Uber's Security Slip-ups: What Went Wrong
The ride-sharing company's decisions leading to a 2016 data breach and its handling of the incident should serve as a cautionary tale for enterprises facing a breach.
Uber is digging out from the wreckage of its latest public relations nightmare, an October 2016 data breach that compromised the information of 57 million riders and drivers.
The company has received backlash not for the size of the breach but how it was handled. Instead of informing those affected, Uber paid attackers $100,000 to delete the stolen data and keep their activity quiet. The hack was disclosed last week, a year after Uber found out about it. The attempted cover-up was one of many mistakes leading up to the breach and the subsequent response.
Former CISO Joe Sullivan, who spearheaded incident response, and his deputy have both been fired for mishandling the hack. Current CEO Dara Khosrowshahi, who took charge in September, says Uber "took immediate steps" to secure affected data, shut down further unauthorized access, and "obtained assurances that the downloaded data had been destroyed."
The CEO may be using the 2016 breach as a catalyst in transforming Uber's approach to security. Khosrowshahi says "we will learn from our mistakes" and "we are changing the way we do business." However, experts across industries have criticized Uber's initial response to a hack that compromised millions of users, as well as the basic security slip-ups that let it happen.
Uber is individually notifying drivers whose license numbers were compromised and offering free credit monitoring and identity theft protection, Khosrowshahi reports. It is also alerting regulatory authorities and affected accounts, which have been flagged for fraud protection.
Where Uber Went Wrong
For starters, the company should have immediately come clean. "Uber undoubtedly violated numerous US and international data breach disclosure laws by failing to inform drivers and users that their personal information had been compromised," says ZScaler CISO Michael Sutton. Several state and federal regulations dictate when such disclosures must be made.
The company should also have had stronger access control for such a large collection of data. Attackers initially accessed a private GitHub coding site for Uber software engineers, where they found credentials for an Amazon Web Services account containing users' information.
This wasn't a sophisticated attack, Imperva CTO Terry Ray points out, questioning Uber's decision to use live production data in an online platform where credentials were stored in GitHub. Developers are frequently allowed to use live production data in testing; unfortunately, this information is "almost never monitored or secured" and often stored in various locations.

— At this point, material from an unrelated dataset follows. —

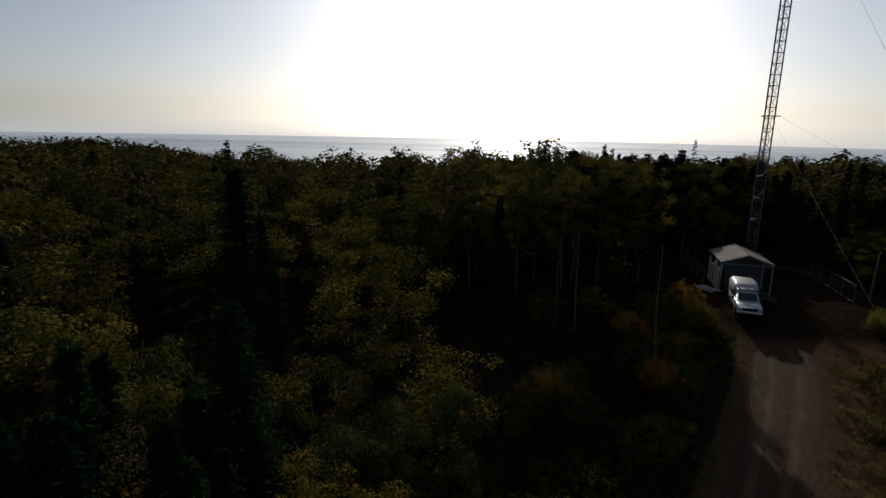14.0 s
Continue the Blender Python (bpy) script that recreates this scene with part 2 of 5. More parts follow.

Ray points out a few questions that should be considered in the wake of the breach:
Why did engineers have access to 57 million records of personally identifiable information?
Did they go through an approval workflow to move that data online?
Did Uber security have any monitoring in place to alert them when such vast amounts of data were accessed?
"Controls to alert on suspicious data access do exist," says Ray. "But my guess is that they were not used, which is all too typical in today’s enterprises."
Snyk cofounder and CEO Guy Podjarny says credentials should not have been in GitHub in the first place, and that one user's credentials should not have given access to so much data at once. All it took was the compromise of one individual to give attackers the keys.
"The fact that developers have access to GitHub repositories, and the fact that there was access to many customers' data, are both instances of preferring ease-of-use over security," he notes. Uber could have mitigated the damage with preventative measures around data downloads. Once information was compromised, it should have identified the volume of downloaded data.
Experts also say Uber should have encrypted its data before storing it with a third-party service. "It's not a GitHub security issue or an AWS security issue," says McAfee Labs vice president Vincent Weafer. "It really comes down to the user, and not system security issues."
While Uber was wrong not to come forward about the hack, there is less certainty around its decision to pay the attackers, who demanded $100K to delete the stolen data. It's ill-advised and often dangerous to pay hackers, a practice that will continue to drive extortion.
Legal Ramifications
Ken Spinner, vice president of field engineering at Varonis, says "every state attorney general is going to be salivating at the prospect of suing Uber." The lawsuits have already begun to roll in: a class-action lawsuit has been filed against Uber by Wilshire Law Firm on behalf of its client, Flores. Complaints allege Uber violated California constitutional laws and unfair competition laws, engaged in deceptive business practices, and invaded privacy, among other violations.
Uber says it has not seen evidence of fraud or misuse related to the breach, according to Khosrowshahi's statement; however, a press release on the aforementioned lawsuit reports the information stolen by hackers has allegedly ended up on the black market while Uber kept mum about the situation.
At the time of writing, Uber has not responded to Dark Reading's request for comment regarding data shared on the black market.